Look for "scene" in each line of the entries, and return the matching lines.

**Listing:**
┏━━

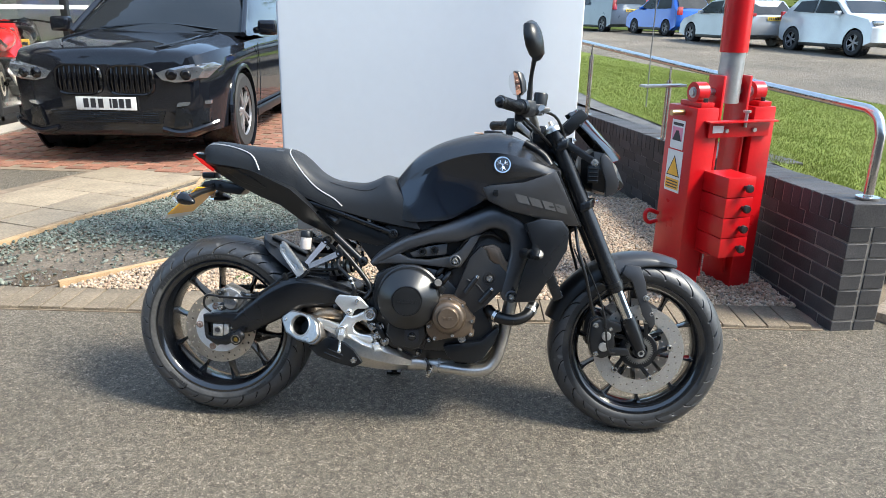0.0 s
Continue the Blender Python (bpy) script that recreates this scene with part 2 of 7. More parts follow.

┗━━
┏━━

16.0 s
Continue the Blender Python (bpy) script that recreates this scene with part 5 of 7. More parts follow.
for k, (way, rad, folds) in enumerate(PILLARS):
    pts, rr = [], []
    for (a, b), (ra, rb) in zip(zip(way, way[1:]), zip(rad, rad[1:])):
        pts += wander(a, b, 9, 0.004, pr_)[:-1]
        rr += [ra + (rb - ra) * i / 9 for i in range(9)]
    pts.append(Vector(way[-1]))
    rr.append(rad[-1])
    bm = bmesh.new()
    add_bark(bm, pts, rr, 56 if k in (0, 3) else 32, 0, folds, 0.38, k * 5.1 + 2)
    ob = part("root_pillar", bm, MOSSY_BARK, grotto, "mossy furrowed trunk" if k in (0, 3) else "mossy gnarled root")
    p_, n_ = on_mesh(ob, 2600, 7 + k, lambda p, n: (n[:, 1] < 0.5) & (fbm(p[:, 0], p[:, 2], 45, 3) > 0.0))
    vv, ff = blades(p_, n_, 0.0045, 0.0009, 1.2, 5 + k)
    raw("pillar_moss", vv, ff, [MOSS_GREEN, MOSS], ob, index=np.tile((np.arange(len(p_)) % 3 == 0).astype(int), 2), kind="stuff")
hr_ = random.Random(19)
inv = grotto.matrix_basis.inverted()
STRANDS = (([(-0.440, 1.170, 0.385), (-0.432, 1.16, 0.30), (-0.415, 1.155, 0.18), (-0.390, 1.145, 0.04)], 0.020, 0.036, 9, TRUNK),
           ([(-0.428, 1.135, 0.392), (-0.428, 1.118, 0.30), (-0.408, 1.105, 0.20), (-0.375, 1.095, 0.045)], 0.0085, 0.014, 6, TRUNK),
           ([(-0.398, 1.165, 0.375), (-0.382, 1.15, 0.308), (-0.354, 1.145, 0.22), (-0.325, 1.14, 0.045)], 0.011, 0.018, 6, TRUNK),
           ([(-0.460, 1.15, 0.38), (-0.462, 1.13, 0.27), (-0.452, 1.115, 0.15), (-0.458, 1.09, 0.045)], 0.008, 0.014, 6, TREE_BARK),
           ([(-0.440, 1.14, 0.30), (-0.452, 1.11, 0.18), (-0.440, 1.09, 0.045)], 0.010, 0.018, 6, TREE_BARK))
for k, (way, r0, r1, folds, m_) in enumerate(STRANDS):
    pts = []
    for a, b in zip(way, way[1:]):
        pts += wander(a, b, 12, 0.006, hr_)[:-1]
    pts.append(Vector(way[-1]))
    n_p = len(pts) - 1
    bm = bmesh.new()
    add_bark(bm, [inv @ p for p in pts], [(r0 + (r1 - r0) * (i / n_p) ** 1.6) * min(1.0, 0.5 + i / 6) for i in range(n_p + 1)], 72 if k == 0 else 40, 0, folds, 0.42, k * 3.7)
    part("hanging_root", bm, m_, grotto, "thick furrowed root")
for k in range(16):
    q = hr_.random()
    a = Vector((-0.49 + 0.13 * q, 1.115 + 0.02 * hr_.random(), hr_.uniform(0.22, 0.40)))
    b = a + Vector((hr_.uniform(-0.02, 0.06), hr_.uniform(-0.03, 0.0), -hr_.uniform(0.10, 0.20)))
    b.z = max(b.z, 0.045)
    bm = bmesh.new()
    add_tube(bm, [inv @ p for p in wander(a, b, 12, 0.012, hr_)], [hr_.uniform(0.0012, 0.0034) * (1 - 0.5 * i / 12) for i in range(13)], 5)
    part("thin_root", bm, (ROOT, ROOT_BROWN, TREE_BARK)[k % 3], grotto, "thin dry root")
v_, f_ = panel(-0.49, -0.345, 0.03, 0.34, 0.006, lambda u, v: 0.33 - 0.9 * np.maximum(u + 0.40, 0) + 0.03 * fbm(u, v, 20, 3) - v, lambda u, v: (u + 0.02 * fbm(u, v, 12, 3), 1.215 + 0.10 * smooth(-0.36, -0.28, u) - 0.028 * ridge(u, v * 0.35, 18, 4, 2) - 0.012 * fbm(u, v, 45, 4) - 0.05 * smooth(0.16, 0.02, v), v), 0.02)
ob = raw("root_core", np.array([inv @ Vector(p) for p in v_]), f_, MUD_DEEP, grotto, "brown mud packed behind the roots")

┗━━

**Written answer:**
Continue the Blender Python (bpy) script that recreates this scene with part 2 of 7. More parts follow.
Continue the Blender Python (bpy) script that recreates this scene with part 5 of 7. More parts follow.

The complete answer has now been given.